A Legacy of Space Weather Research
Operating a complex NASA mission places UC Berkeley's Space Sciences Laboratory in an elite group. Lindy Elkins-Tanton, the lab's new director, highlighted the institution's long-standing expertise in this field. "There are maybe two universities in the country that can run a mission like this," she stated.
The lab has a distinguished history, having been home to four Nobel Prize winners. Its research has consistently focused on heliophysics—the study of the Sun and its influence on the solar system.
"Our big strength over time has been space weather. What does the sun do to space?" Elkins-Tanton said. "How does it affect our Earth’s atmosphere? How does it interact with the magnetic field? Things that surprisingly we don’t understand even though they affect us every single day."
What is Space Weather?
Space weather refers to the changing conditions in space, primarily driven by the Sun's activity. This includes solar flares, coronal mass ejections (CMEs), and the constant stream of charged particles known as the solar wind. These phenomena can disrupt satellite operations, power grids on Earth, and pose risks to astronauts.

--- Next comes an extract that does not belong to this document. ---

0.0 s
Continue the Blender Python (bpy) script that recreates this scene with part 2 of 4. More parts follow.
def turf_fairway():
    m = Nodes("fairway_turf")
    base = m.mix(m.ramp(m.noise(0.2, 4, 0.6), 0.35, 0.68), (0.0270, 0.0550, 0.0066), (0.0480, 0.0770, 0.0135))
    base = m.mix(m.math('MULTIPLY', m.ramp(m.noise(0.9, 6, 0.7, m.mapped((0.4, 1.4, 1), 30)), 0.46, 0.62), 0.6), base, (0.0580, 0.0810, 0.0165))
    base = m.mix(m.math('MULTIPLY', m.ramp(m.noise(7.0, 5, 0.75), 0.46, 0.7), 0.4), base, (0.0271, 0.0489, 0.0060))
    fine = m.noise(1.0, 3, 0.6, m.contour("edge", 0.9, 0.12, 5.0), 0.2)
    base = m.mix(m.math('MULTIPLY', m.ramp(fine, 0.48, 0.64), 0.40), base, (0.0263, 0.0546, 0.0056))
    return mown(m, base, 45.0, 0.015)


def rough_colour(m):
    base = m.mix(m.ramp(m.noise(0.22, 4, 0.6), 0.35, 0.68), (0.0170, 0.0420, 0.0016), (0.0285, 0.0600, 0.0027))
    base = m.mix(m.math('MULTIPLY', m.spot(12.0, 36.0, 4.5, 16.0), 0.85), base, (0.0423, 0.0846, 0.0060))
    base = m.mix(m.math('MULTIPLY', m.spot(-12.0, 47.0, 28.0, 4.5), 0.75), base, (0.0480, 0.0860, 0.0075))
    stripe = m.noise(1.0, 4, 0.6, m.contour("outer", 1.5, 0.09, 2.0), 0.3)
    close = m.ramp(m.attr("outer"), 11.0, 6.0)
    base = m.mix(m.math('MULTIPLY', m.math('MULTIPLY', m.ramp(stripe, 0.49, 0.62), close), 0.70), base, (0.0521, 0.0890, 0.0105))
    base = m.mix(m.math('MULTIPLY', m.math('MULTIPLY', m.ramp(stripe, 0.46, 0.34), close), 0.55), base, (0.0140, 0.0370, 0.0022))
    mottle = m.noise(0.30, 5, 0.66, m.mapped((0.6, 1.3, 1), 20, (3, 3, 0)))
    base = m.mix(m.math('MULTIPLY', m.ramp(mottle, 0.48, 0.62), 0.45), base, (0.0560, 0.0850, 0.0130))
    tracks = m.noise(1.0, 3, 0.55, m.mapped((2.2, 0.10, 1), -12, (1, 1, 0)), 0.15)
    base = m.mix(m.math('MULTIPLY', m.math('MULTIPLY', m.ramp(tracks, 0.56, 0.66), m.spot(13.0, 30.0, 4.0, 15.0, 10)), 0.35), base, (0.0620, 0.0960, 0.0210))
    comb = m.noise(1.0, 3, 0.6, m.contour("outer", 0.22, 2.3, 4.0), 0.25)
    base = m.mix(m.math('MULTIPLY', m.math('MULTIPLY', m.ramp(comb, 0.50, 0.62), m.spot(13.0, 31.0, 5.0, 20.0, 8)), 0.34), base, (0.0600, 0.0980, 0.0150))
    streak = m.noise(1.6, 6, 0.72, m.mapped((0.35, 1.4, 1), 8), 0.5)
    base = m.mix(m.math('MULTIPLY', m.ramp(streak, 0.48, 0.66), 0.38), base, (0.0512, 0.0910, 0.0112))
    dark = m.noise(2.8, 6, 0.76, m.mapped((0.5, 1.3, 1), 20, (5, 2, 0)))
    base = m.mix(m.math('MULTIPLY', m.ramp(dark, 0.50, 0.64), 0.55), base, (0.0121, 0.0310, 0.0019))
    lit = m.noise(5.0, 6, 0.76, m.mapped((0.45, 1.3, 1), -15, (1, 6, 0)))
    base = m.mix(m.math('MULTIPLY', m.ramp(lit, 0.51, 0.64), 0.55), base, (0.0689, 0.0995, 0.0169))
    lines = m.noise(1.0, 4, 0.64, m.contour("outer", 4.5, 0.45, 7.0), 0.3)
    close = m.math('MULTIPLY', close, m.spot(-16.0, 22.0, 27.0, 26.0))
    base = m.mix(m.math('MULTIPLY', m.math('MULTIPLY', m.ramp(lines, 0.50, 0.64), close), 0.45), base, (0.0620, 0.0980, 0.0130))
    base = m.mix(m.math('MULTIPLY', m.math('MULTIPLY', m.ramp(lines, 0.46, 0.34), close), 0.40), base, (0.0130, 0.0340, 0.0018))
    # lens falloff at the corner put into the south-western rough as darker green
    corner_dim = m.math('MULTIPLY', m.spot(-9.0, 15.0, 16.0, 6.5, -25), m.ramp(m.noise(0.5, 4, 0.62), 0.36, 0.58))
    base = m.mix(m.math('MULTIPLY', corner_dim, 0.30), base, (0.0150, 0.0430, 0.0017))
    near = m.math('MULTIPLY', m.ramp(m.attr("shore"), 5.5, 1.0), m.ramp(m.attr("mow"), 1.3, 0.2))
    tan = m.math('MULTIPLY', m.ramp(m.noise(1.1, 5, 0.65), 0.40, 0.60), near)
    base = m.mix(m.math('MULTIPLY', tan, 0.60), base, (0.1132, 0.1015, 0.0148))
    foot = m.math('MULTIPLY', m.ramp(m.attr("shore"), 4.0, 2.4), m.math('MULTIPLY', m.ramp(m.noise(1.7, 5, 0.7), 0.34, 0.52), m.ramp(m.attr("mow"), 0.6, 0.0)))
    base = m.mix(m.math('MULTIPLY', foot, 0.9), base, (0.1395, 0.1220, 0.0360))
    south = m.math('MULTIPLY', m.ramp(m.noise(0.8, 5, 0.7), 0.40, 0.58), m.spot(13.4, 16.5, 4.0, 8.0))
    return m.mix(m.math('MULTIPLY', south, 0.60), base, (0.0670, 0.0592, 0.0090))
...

Building on Apollo's Discovery
The Carruthers mission aims to fill a significant gap in scientific knowledge that has existed for over 50 years. The only other time humanity has directly imaged the geocorona was during the Apollo 16 mission in April 1972.
NASA scientist George Carruthers, for whom the new observatory is named, designed a special ultraviolet camera that was taken to the Moon. Astronaut John Young placed the gold-plated instrument in the shadow of the lunar module and pointed it back at Earth, capturing groundbreaking images of the planet's hydrogen halo.
Thomas Immel, the project scientist for the new mission, described the original instrument as remarkable. "That imager was remarkable; it worked amazingly well," he said. "But it was just a snapshot." The Apollo images provided a single moment in time, leaving many questions unanswered about how the geocorona changes and behaves.
Protecting Our Assets in Orbit
The new observatory will provide something the Apollo mission could not: continuous, long-term observation. By watching the exosphere over time, scientists can see how it expands, contracts, and changes in response to solar activity.
This data is not just for academic interest. In 2022, a solar storm was linked to the loss of approximately 40 SpaceX Starlink satellites. The storm heated and expanded the upper atmosphere, increasing atmospheric drag on the newly launched satellites and causing them to fall out of orbit and burn up.
By creating better models of the exosphere, scientists hope to predict these effects more accurately. This could allow satellite operators to take protective measures, such as adjusting orbits or temporarily shutting down sensitive components, to prevent future losses.
"It’s really a blank spot in human knowledge," Elkins-Tanton said of the region. The team hopes to share the first images from the Carruthers Geocorona Observatory at the American Geophysical Union conference later this year in New Orleans, beginning a new chapter in understanding Earth's final frontier.